STATED GOAL – Restrict the output to the lines below starting at the one that contains "for t, *values" and ending at the one that contains "scene.view_settings.keyframe_insert(path, frame=frame(t))", and restate them word for word, both ends included.

PROVIDED DATA –
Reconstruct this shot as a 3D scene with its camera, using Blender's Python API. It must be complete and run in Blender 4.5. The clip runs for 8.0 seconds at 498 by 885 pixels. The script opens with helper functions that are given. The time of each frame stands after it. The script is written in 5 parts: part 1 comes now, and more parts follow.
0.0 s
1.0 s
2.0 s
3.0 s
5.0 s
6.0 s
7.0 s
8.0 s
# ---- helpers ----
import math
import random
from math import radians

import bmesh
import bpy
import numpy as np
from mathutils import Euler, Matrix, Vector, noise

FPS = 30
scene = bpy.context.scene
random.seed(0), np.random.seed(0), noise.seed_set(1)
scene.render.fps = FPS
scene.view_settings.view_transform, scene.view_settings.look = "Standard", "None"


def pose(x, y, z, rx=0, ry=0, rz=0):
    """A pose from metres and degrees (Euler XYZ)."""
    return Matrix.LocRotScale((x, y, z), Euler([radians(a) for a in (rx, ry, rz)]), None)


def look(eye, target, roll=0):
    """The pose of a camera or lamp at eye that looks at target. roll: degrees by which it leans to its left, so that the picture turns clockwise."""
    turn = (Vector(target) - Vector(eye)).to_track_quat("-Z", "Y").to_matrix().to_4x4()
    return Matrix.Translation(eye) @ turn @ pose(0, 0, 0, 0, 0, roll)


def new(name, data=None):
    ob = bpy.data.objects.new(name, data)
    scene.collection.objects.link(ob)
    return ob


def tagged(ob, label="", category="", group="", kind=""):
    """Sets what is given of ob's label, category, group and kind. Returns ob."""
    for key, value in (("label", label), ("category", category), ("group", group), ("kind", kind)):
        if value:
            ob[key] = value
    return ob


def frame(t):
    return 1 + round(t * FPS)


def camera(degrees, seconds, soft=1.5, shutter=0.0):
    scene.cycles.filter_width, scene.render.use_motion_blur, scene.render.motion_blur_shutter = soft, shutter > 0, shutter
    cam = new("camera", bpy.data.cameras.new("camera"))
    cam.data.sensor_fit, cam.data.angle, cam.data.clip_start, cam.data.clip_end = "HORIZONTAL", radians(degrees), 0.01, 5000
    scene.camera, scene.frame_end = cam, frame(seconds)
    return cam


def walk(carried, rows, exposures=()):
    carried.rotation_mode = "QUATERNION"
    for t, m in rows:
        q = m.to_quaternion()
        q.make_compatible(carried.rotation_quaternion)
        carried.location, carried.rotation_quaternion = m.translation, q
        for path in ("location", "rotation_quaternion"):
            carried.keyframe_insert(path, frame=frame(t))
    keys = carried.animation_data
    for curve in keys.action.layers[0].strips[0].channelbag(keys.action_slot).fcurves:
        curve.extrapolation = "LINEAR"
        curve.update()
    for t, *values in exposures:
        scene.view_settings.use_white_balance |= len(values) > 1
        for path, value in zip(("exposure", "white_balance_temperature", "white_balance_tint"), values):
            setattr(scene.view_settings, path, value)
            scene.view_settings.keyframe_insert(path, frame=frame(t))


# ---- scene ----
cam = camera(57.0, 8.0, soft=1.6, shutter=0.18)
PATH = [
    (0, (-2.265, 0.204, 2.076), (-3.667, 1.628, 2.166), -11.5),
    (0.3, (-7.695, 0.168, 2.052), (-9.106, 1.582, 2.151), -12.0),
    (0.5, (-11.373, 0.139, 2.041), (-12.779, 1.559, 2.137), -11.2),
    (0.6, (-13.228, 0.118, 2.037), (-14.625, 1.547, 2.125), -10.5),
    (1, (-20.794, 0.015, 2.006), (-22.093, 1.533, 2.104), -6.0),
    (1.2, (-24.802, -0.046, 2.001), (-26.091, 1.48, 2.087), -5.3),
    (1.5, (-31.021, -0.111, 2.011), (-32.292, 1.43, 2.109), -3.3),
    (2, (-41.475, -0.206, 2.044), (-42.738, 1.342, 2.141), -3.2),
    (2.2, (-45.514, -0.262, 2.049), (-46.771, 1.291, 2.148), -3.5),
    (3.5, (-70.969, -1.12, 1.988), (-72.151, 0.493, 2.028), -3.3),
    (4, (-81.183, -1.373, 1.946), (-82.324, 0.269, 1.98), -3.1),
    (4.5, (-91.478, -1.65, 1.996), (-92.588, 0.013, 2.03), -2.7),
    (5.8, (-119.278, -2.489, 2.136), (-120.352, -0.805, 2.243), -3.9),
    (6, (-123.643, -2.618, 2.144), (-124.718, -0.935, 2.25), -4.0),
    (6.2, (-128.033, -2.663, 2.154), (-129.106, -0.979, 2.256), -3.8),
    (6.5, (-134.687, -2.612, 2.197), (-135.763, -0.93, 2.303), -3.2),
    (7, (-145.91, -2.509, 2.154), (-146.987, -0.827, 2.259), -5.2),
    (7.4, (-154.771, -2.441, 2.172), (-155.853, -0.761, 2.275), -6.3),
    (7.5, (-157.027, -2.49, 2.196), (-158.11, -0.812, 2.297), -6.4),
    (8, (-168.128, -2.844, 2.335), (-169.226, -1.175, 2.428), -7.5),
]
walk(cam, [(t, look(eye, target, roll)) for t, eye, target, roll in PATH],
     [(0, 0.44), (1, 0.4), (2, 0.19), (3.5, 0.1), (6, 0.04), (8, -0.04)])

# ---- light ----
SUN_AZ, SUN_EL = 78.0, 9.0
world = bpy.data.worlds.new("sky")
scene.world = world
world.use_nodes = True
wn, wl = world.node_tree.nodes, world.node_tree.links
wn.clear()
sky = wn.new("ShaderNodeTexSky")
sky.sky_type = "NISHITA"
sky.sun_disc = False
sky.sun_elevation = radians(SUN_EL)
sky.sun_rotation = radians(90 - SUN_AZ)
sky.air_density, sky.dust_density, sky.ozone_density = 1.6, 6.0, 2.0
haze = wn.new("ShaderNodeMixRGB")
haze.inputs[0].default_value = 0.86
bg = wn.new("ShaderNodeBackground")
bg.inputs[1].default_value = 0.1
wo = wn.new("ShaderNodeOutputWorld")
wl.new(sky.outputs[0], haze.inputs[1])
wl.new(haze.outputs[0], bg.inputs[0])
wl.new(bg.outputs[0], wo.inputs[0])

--

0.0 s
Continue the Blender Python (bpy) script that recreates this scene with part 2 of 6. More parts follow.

...

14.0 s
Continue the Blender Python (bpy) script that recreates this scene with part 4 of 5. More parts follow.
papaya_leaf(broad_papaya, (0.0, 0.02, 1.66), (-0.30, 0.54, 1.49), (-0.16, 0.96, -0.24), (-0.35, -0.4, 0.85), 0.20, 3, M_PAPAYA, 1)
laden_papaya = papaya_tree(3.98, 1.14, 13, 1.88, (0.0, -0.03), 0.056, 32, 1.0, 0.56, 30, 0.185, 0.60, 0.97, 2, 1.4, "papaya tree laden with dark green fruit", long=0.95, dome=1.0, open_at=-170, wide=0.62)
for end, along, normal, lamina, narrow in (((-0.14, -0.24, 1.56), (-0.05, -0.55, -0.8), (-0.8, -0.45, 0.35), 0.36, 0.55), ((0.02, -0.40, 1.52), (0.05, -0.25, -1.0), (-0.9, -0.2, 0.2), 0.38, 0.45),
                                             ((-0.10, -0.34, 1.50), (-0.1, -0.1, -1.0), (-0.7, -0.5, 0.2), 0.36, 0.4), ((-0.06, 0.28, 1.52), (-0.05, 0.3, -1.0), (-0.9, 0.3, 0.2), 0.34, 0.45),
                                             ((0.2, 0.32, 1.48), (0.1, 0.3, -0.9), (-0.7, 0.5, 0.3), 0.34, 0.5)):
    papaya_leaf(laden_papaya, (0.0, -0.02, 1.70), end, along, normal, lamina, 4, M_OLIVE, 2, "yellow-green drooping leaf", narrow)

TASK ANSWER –
    for t, *values in exposures:
        scene.view_settings.use_white_balance |= len(values) > 1
        for path, value in zip(("exposure", "white_balance_temperature", "white_balance_tint"), values):
            setattr(scene.view_settings, path, value)
            scene.view_settings.keyframe_insert(path, frame=frame(t))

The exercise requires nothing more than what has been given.